Abrindo o jornal Folha de S. Paulo de quinta-feira (30) me deparei com a seguinte manchete: “Moradores fecham Jacu e põem fogo em linha da CPTM”. Resumo da notícia: a circulação de trens foi interrompida e milhares de pessoas foram atingidas.
Em qualquer lugar do mundo, incendiar um ônibus ou um trem é considerado um ato de terrorismo, pois coloca em risco a vida de milhares de pessoas. Não há nada que justifique uma manifestação de barbárie como essa, embora a cena seja recorrente no Brasil e conte com a impunidade dos culpados e com a falta de atitude mais drástica por parte das autoridades, que tratam o episódio como mero vandalismo. É preciso ter leis mais duras e caracterizar isso como crime, ato de terrorismo, com a devida punição. Outra forma de lidar com o problema seria aprender como Medellin, na Colômbia, que iniciou um trabalho com a comunidade para transformar todo o sistema de transportes públicos através da criação do “senso de pertencimento” na comunidade.
Doze ônibus em uma semana
“ Em menos de uma semana, chegou a onze o número de ônibus queimados na Região Metropolitana de São Paulo. O 11º ataque ocorreu por volta das 22 horas desta quarta-feira, no Parque Dourado, próximo a um conjunto habitacional de Ferraz de Vasconcelos, na região leste da Grande São Paulo” (O Estado de São Paulo, junho de 2012).

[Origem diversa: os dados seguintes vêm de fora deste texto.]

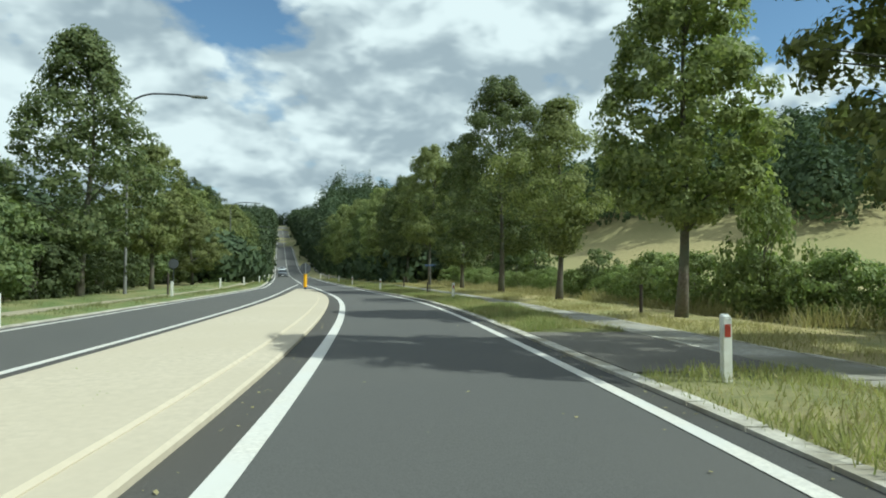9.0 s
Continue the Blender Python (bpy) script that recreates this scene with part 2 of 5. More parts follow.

“Cerca de 20 adolescentes, um deles armado com uma pistola, forçaram a parada do coletivo da Viação Real, que opera a linha municipal, e alguns invadiram o veículo. Após roubarem cerca de 40 reais da catraca, os criminosos – que também carregavam um galão com gasolina – começaram a espalhar o combustível no ônibus e encharcaram também a roupa do cobrador, ameaçando atear fogo nele.” (O Estado de São Paulo, junho de 2012)“Na noite da segunda-feira (16), um ônibus foi incendiado por vândalos na altura do número 6000 da avenida Nordestina, Zona Leste de São Paulo” (Portal G1).
Notícias de incêndios em transportes públicos como as ocorridas em São Paulo durante as últimas semanas também são comuns em outras cidades colombianas, mas não mais em Medellin.
Pertencimento
Em março de 2012, estive com os gestores da Secretaria de Desenvolvimento Social de Medellín, e o que eles me disseram explica um pouco esse fenômeno nos países latinos. Segundo eles, os cidadãos latinos protestam muito durante a implantação de um determinado projeto público, mas quando o projeto é aprovado pela maioria da população, a medida é acatada e respeitada.
Ilustração: Caroline Pires
Na visão desses executivos, quando os projetos (tais como novas vias, novas rotas e e novos modais) são implantados, não causam a sensação de pertencimento na população, ou seja, a reação é sempre algo como “isso não é nosso, é do governo, e se é do governo é porque é ruim”.
Como em geral os sistemas de transportes não são bons, eles se tornam alvo da própria população. É uma forma de dizer “esse seu sistema de transporte é tão ruim que não faz diferença para nós”.Medellin começou a mudar essa história, e há muitos anos nenhum ônibus é incendiado ou depredado na cidade. Quando o governo de Medellin vai implantar um novo sistema de transportes, ou uma nova via onde pessoas serão desapropriadas, a área de Desenvolvimento Social faz um levantamento geral da área e com dois anos de antecedência começa a trabalhar junto com os moradores, porque serão eles que irão trabalhar nas obras, na administração e na manutenção do projeto quando implantado. Além disso, o governo cria escolas profissionalizantes, gera emprego local, cria o desenvolvimento local . No Brasil a idéia de desenvolvimento significa “estímulo ao mercado imobiliário”, “requalificação”, “aumento de IPTU”, e essa idéia de desenvolvimento não garante que a população local irá beneficiar-se desse desenvolvimento. Pelo contrario acabam sendo expulsas.
Medellín pensa de forma inclusiva. Informa antecipadamente que as pessoas serão assentadas no próprio bairro e oferece uma garantia de que todas as pessoas irão beneficiar-se com o projeto. Os resultados disso podem ser vistos na qualidade do sistema de transportes: as pessoas têm verdadeiro orgulho do seu sistema de transportes, tal como o brasileiro tem orgulho do seu futebol. O transporte pertence a cada um deles e daí ninguém bota fogo.